Hassie Gaugau of Oklahoma
Apr. 19, 2011 at 10:49 AM
Thank you Hassie. At last someone, who speaks out!
diana of london
Apr. 19, 2011 at 05:43 PM
Very accurate account of what happened during the storm. I was there.
David of Virginia
Jun. 9, 2011 at 03:46 PM
Yeah right, keep trying to hinder progress you luddite, William. France get’s 78% percent of its power from nuclear plants, while selling 18% of that to neighboring countries and it has the cheapest energy cost of all of Europe. In addition their carbon emissions are 1/10 of the UK and Germany.

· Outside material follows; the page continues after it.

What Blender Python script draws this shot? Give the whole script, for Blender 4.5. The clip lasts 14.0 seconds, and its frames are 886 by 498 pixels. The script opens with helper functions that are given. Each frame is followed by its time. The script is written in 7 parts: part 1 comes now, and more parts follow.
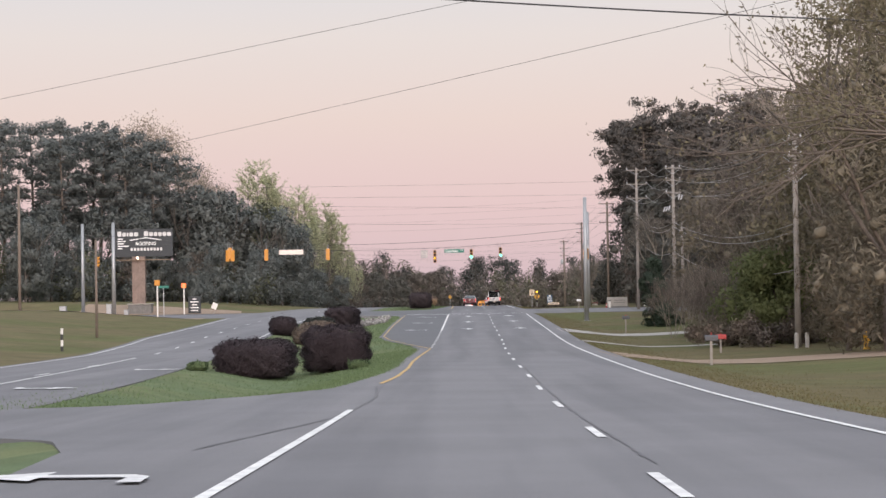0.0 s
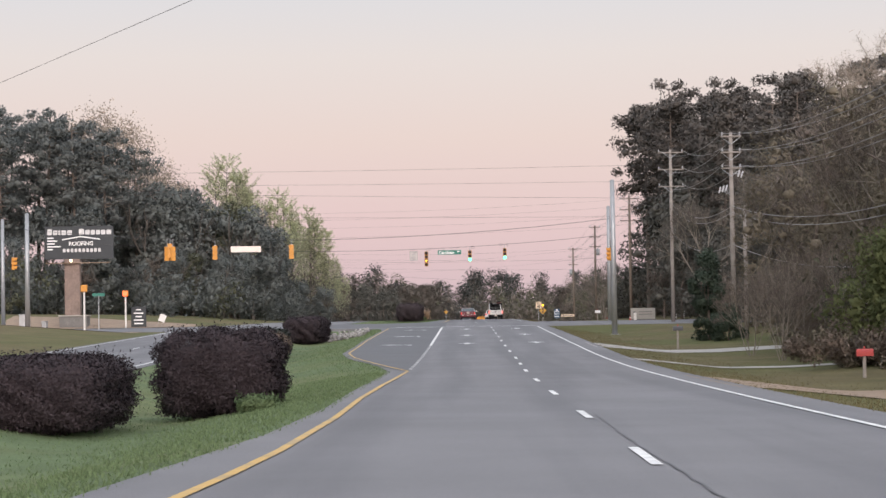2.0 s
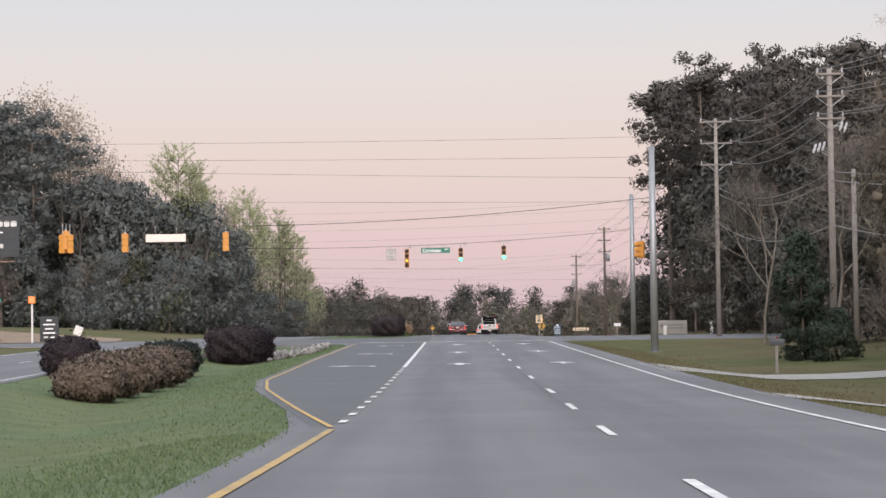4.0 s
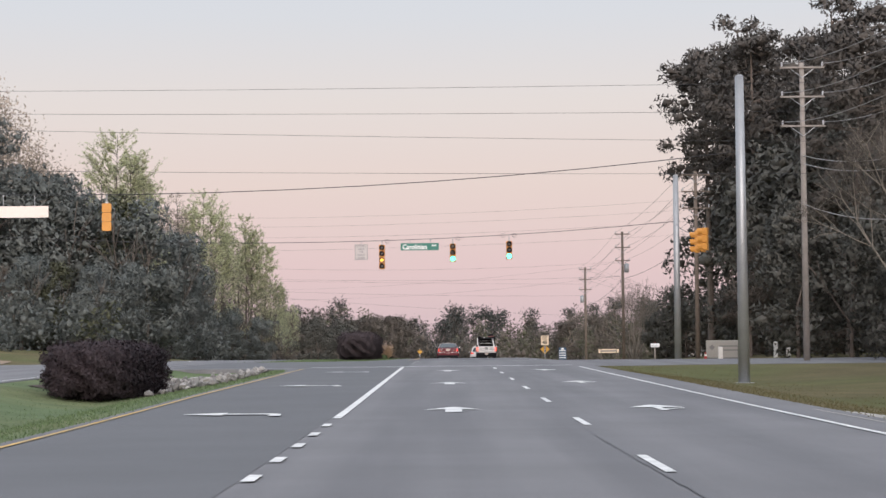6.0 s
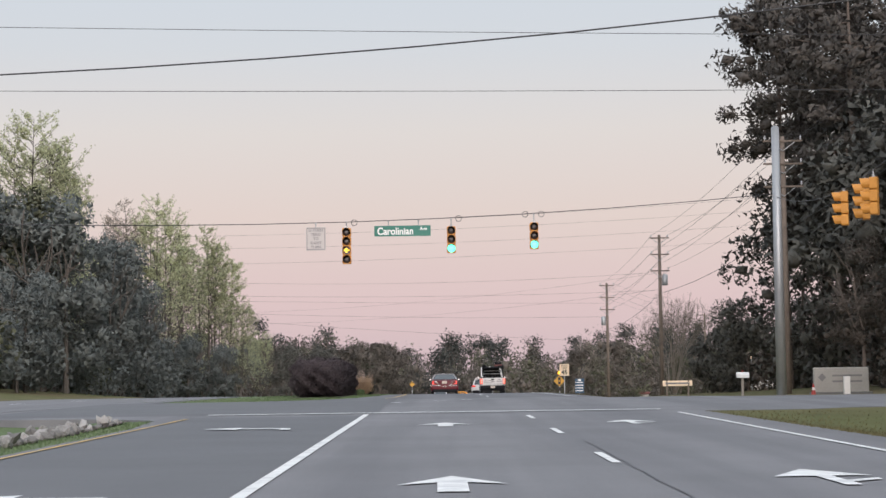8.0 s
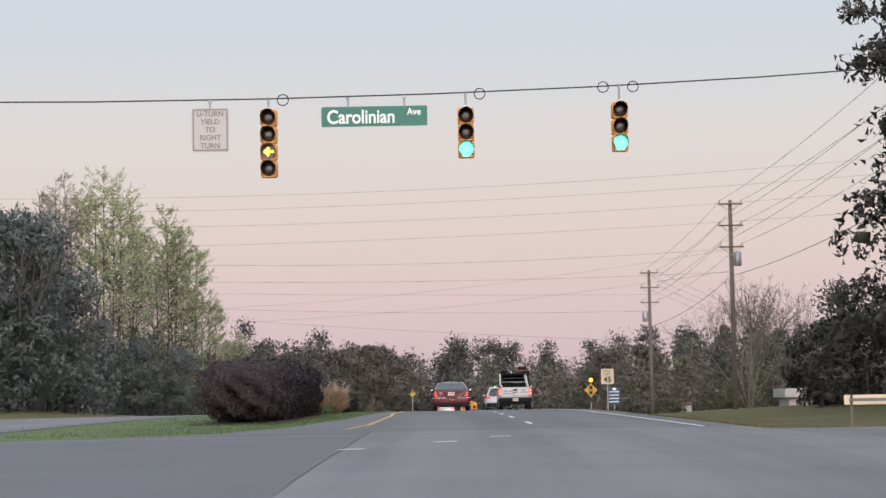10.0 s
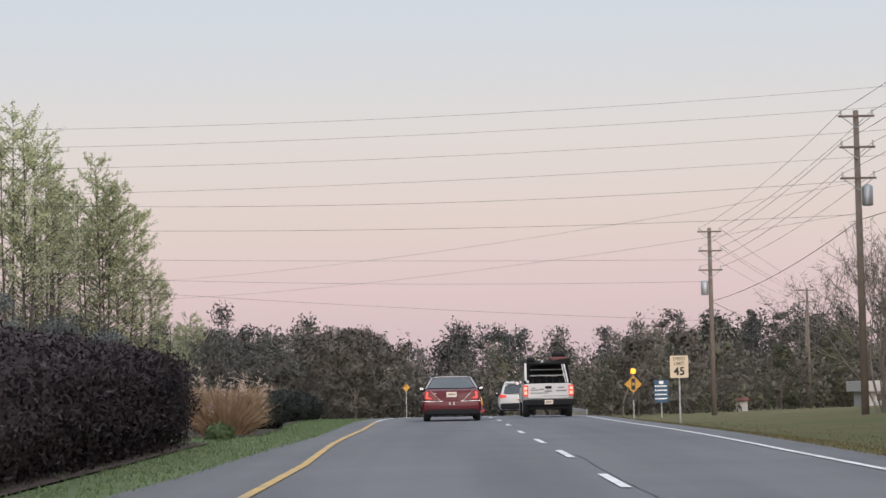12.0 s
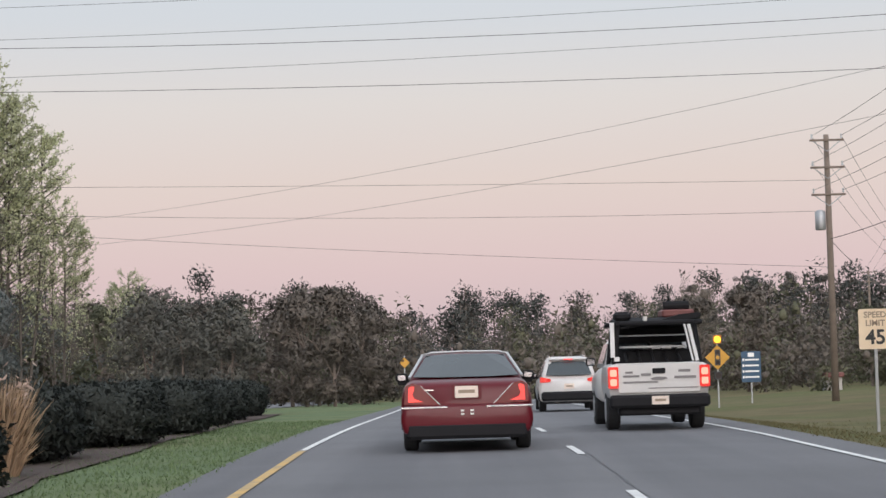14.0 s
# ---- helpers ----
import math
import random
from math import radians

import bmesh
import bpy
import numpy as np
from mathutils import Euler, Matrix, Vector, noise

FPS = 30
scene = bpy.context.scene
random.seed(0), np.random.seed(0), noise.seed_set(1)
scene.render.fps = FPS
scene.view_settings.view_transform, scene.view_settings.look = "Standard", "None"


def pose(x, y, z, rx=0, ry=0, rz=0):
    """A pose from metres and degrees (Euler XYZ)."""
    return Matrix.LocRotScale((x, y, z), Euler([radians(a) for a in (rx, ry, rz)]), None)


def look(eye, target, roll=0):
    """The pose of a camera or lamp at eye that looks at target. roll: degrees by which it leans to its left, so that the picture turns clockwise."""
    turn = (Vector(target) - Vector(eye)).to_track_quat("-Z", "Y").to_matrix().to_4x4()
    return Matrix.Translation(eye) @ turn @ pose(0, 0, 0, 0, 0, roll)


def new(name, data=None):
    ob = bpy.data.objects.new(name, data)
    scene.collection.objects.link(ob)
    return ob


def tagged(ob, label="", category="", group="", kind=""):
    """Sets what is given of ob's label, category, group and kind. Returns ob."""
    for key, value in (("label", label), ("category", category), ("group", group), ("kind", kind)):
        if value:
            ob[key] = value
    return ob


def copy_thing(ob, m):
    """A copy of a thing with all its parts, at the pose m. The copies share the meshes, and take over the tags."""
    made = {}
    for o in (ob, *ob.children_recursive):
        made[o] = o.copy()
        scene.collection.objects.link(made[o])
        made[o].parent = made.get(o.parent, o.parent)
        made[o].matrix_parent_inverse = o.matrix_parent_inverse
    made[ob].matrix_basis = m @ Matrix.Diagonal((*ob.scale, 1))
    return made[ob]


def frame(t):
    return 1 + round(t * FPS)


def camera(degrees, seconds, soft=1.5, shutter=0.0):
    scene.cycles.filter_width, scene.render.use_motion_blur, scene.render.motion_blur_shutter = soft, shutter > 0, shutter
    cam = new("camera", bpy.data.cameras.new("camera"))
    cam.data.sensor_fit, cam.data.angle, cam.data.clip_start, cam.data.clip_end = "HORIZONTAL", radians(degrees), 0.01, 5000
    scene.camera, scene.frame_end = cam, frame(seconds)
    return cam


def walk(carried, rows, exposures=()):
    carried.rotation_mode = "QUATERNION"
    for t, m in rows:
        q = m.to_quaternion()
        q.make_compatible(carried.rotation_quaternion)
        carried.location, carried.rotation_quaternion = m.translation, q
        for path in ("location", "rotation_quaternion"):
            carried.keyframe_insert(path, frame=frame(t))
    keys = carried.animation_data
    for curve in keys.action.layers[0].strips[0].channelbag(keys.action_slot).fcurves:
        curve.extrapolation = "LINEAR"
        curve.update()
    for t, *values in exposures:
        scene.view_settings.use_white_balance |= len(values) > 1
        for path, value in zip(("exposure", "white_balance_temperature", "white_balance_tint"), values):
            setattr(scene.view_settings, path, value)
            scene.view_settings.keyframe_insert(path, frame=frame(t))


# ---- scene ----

Nuclear power is the future, and the most prudent source of energy now and tomorrow
strong force of Virginia
Jun. 18, 2011 at 03:19 AM
Nuclear power is the only carbon-cool way of powering the needs of the enormous number of people on the planet right now and their enormous energy “needs.“ There’s the key - too many people, too much energy.
The standard reactor configuration used right now is not safe. It requires power and people to keep it from becoming a disaster. If the combination of effective sea level rise (actual sea level rise and land subsidence - very significant in the Hampton Roads area) and increased weather intensity and frequency (look at the pattern emerging) causes significant storm surge inundation, what are the chances that a submerged nuclear power station will operate its fail-safe measures adequately? Surry is just another time bomb. If we are going to continue looking at nuclear, two things are going to happen or have to happen:
1) We are going to have to ignore the fact that we are reaching a critical mass of people on the planet, regardless of how clean our energy is.
2) We are going to have to start using passive fail-safe designs such as the pebble bed reactor or other configurations, and switching to shorter half-life fuel sources like thorium.
I’m studying the potential effects of climate change on the Hampton Roads area (specifically as it relates to transportation, but it applies across the board), and my report (which will likely be 50+ pages) can be summarized this way:
Hampton Roads is f***ed.
Sorry for all the parenthetical notation. I know it’s hard to follow sometimes.
Also, KEEP THE BAN on Uranium mining in VA.